If this policy of feeding the hungry were once adopted, the League might at last feel the zeal, the tingle and excitement of reality and through the sheet processes of life become genuinely significant.

We are told by those familiar with the work carried on at the temporary headquarters of the League of Nations in London that "the economic section has for many months been engaged in a world wide study of such questions as coal, production, markets, food and the movement of raw material. At the first meeting of the Assembly a full report will be ready." But how many people may starve to death before those reports are acted upon. It suggests a committee studying the best method of extinguishing fires while precious granaries are burning down.

It is quite obvious that the League must proceed carefully but there are times when even well considered delay is fatal. While these reports are being prepared, the starving people themselves have ceased to look to the League for help, it has lost all that popular confidence and hope which was its greatest asset. How many times do the friends of the League say in its defense: "that is due to the Treaty, the League has not yet begun to function" only to receive the bitter reply, "the same men who wrote the Treaty, made the League."

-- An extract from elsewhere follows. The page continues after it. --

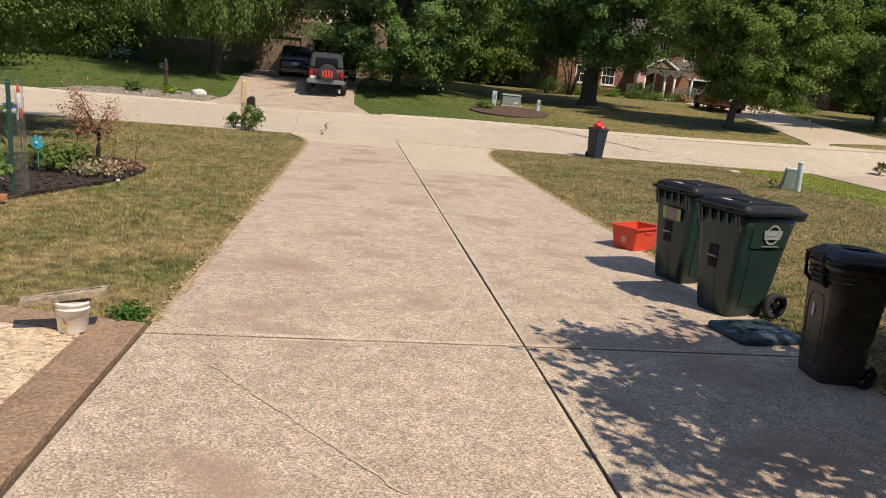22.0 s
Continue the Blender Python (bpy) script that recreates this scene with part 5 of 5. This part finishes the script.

Much has been said during the war about primitive emotion and instinctive action, but certainly their use need not be reserved to the purposes of destruction. After all, the first friendly communication between tribe and tribe came through the need of food when one or the other was starving and too weak to fight, primitive human pity made the folk way which afterward developed into political relationships.

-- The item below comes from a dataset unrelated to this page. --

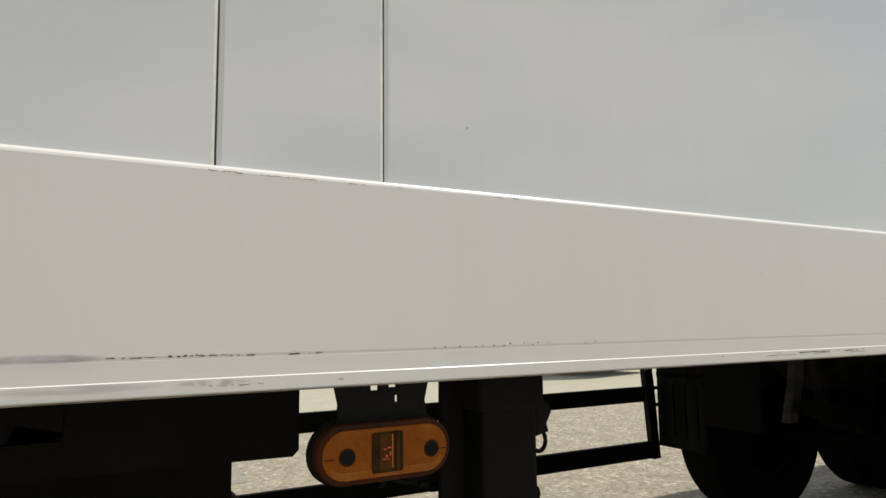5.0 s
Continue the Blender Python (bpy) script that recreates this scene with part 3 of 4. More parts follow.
def streak(points, w, depth, material, name, label, y=0.0, seed=3):
    """A ragged line of dirt or worn paint that follows the face; bent metal stands proud of it."""
    rng = random.Random(seed)
    up, low = [], []
    for a, b in zip(points, points[1:]):
        a, b = Vector(a), Vector(b)
        side = Vector((-(b - a).y, (b - a).x)).normalized()
        k = max(2, int((b - a).length / 0.0025))
        for i in range(k + (b is points[-1])):
            p = a.lerp(b, i / k) + side * rng.uniform(-0.12, 0.12) * w
            ww = w * rng.uniform(0.35, 1.15)
            up.append(p + side * ww / 2)
            low.append(p - side * ww / 2)
    tip = Vector(points[-1])
    if material in RAISED:
        outline = [(p.x, p.y) for p in up] + [tuple(tip)] + [(p.x, p.y) for p in low[::-1]]
        y += seat(material, outline)
        return part(name, prism(outline, "y", y - depth, y + 0.0016), material, trailer, label)
    bm = bmesh.new()
    rows = [[bm.verts.new((p.x, skin(p.x, p.y) - 0.00006 - depth * 0.05, p.y)) for p in line] for line in (up, low)]
    for k in range(len(up) - 1):
        bm.faces.new((rows[0][k], rows[0][k + 1], rows[1][k + 1], rows[1][k]))
    end = bm.verts.new((tip.x, skin(*tip) - 0.00006 - depth * 0.05, tip.y))
    bm.faces.new((rows[0][-1], end, rows[1][-1]))
    return part(name, bm, material, trailer, label)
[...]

Why not open the gates and let these primitive emotions flood our devastated world? By all means let the beneficent tide be directed and canalized by the League of Nations which is, after all, the outgrowth of century-old dreams. The great stumbling block always in the way of its earlier realization and the crux of its actual survival now, is the difficulty in interpreting it to the understanding of the common man, grounding it in his affections, appealing to his love for humankind. To such men, who, after all, compose the bulk of the citizens in every nation participating in the League, the abstract policies of it make little appeal although they would gladly contribute their utmost to feed the starving, as the two and a half million French trade unionists regularly tax themselves for the children of Austria; as the British [Labour] Party insists that the British foreign policy shall rest "upon a humane basis, really caring for all mankind, including colored men, women and children"; as the German workmen recommend that "all commodities of first necessity be pooled so that each people gets its share"; or as the American Federation of Labor declares its readiness to "give a mighty service in common effort for all humankind."

So far as the working man in any country has expressed himself, it is all in this direction. In addition to the organized workers, millions of earth's humblest toilers whose lives are consumed in securing the daily needs of existence for themselves and their families, go stumbling towards the light of better international relations largely because "Man is constantly seeking a new and finer adjustment between his inner emotional demands and the practical arrangements of the world in which he lives." It is absurd for us, as advocates of the League, to complain that it is difficult to endear it to "the people" when it is precisely the people who are most ready for an act of faith, to whom it seems most natural to feed the hungry. It may take years to popularize the principles of the League, but citizens of civilized nations have already received much religious instruction. "To do the will" on an international scale might result in that world wide religious revival which the war in spite of many predictions, has as yet failed to evoke. It would certainly establish the sort of League of which thousands of people dreamed when they hailed the President of the United States as the Savior of Europe. Why are we, its advocates, so slow to tap this reservoir of moral power which alone could adequately motive the great undertaking? We fail to remember that to confound principles with people, indicates that we understand neither religion nor our fellow-men.